NEW YORK (Reuters) - U.S. manufacturing contracted for a third straight month in April while the number of workers claiming jobless benefits hit a four-year high and planned layoffs soared, according to data on Thursday that showed the economy remained on shaky ground.
Other data showed personal spending in March was higher than expected, but that underlying inflation pressures were unexpectedly strong. In a sign of weakening consumer demand, U.S. auto sales fell sharply in April.
The manufacturing data, released by the Institute for Supply Management, was marginally better than expected, though it was the fourth month in five that the index showed a contraction in manufacturing.
“The ISM index in April confirms that the manufacturing recession continues, but that the severity of the downturn is on the mild side,” said Daniel Meckstroth, chief economist for the Manufacturers Alliance/MAPI, an economic research group.
Wall Street stocks traded in positive territory after the ISM data and later rallied, adding strongly to those gains. The dollar also rose to a five-week high against the euro.
U.S. government bonds, which generally benefit more from weak economic data, retreated in the face of higher stocks.
The Institute for Supply Management’s index of national factory activity was unchanged in April from March at 48.6. That was better than economists’ median forecast for a result of 48.0, according to a Reuters poll, but still below the level of 50 that separates growth from contraction.
“It looks like we came in slightly above expectations, so this number is consistent with positive growth in the economy,” said Michael Darda, chief economist at MKM Partners LLC in Greenwich, Connecticut.
“This is a very sharp slowdown and it’s possible we’ll have a recession, but if it doesn’t happen in the next quarter, it won’t happen. The idea that it is a deep and long collapse is just flatly incorrect. There’s no evidence of that,” he added.
A housing crisis has chilled U.S. growth and led the Federal Reserve to slash interest rates aggressively. It cut rates another 25 basis points on Wednesday to 2 percent, but hinted it could put its monetary easing cycle on pause as it assessed the growth outlook and inflation pressures.

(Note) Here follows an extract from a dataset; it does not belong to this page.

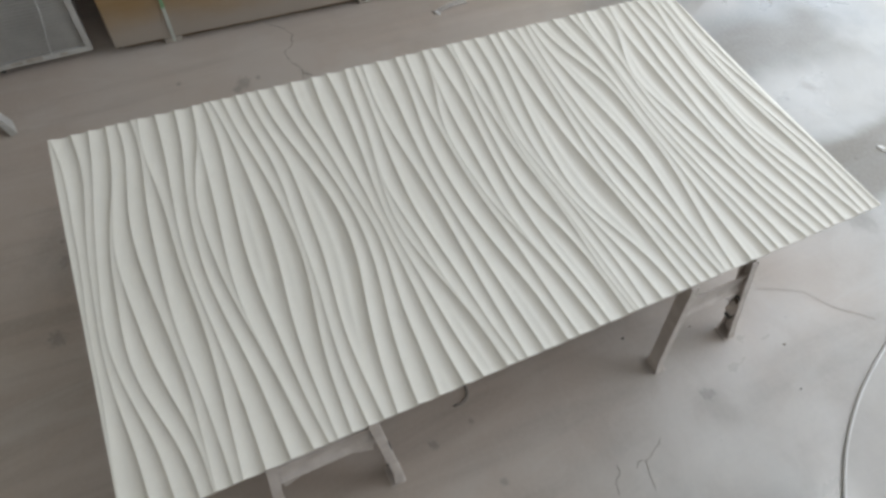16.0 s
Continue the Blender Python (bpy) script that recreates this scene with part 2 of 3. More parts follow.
BLOCK = two_tone("dusty_wood_block", (0.36, 0.31, 0.26), (0.50, 0.45, 0.40), 22, 0.8)
DARK = two_tone("dark_rubber_and_hollow", (0.03, 0.028, 0.026), (0.07, 0.065, 0.06), 30, 0.75)
WIRE = two_tone("dull_wire", (0.17, 0.15, 0.135), (0.27, 0.245, 0.22), 30, 0.6)
# dark brown of small marks and debris, and of the shade painted below the crate
MARK_AND_GAP_SHADE = two_tone("dark_mark_and_gap_shade", (0.13, 0.085, 0.045), (0.20, 0.13, 0.07), 40, 0.6)
GREY_WHEEL = two_tone("grey_wheel_plastic", (0.42, 0.42, 0.42), (0.54, 0.54, 0.53), 20, 0.5)
ZINC = two_tone("dull_zinc", (0.45, 0.45, 0.45), (0.60, 0.60, 0.59), 25, 0.42, metal=0.8)
DISC = two_tone("smooth_grey_sheet", (0.385, 0.383, 0.382), (0.415, 0.413, 0.412), 2.2, 0.26, 0.02)
CARDBOARD = two_tone("tan_cardboard", (0.33, 0.24, 0.15), (0.42, 0.31, 0.20), 10, 0.8)
TAN_CRACK = two_tone("tan_crack_dust", (0.30, 0.25, 0.20), (0.44, 0.385, 0.33), 18, 0.9)
CRACK = two_tone("crack_dirt", (0.20, 0.17, 0.14), (0.32, 0.275, 0.235), 18, 0.9)
BRIGHT = two_tone("louvre_white", (0.46, 0.44, 0.41), (0.58, 0.555, 0.52), 8, 0.6)
CEILING = two_tone("ceiling_white", (0.77, 0.75, 0.71), (0.83, 0.81, 0.77), 1.5, 0.85)


def tape_material():
    n = Nodes("milky_plastic")
    n.bump(n.noise(90, 3), 0.3, 0.002)
    n.bsdf.inputs["Alpha"].default_value = 0.6
    return n.done(n.mix(n.ramp(n.noise(40, 3), 0.35, 0.65), (0.55, 0.52, 0.50), (0.72, 0.69, 0.66)), 0.22)


CLEAR = tape_material()


# ---- shapes ----
def thing(name, place, label, category, group="", kind=""):
    ob = new(name)
    ob.location = place
    return tagged(ob, label, category, group, kind)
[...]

ISM’s gauge of inflation was at its highest since May 2004, highlighting the dilemma of slow growth and strong price pressures facing the Fed.
The two leading U.S. automakers said preliminary data suggested industry-wide sales had fallen below 15 million units on an annualized basis, which would mark the weakest result in more than 15 years.
The Labor Department said the number of workers remaining on jobless benefits jumped to 3.019 million in the week ended April 19, the highest since April 2004.
Initial claims for jobless benefits increased more than expected to 380,000 in the week ended April 26, from a slightly upwardly revised 345,000 the previous week.
Adding to the gloomy jobs picture, a report from the Chicago-based employment consulting firm Challenger, Gray and Christmas showed planned job cuts by U.S. companies rose 68 percent in April from the prior month to a 19-month high.
Construction spending fell a steeper-than-expected 1.1 percent in March after the prior month was revised sharply higher, a Commerce Department report showed, with private home building suffering a record decline.
A separate release from the Commerce Department showed that U.S. personal spending rose by 0.4 percent in March, twice as much as forecast, while a key inflation measure was up by a bit more than expected.
Personal income was up 0.3 percent in March, but adjusted for inflation it stagnated.
The core PCE price index, which excludes volatile food and energy prices, was up a surprisingly strong 0.2 percent on the month in March. The core index, which is the Federal Reserve’s preferred measure of inflation, was up 2.1 percent on the year, just above the central bank’s perceived comfort zone.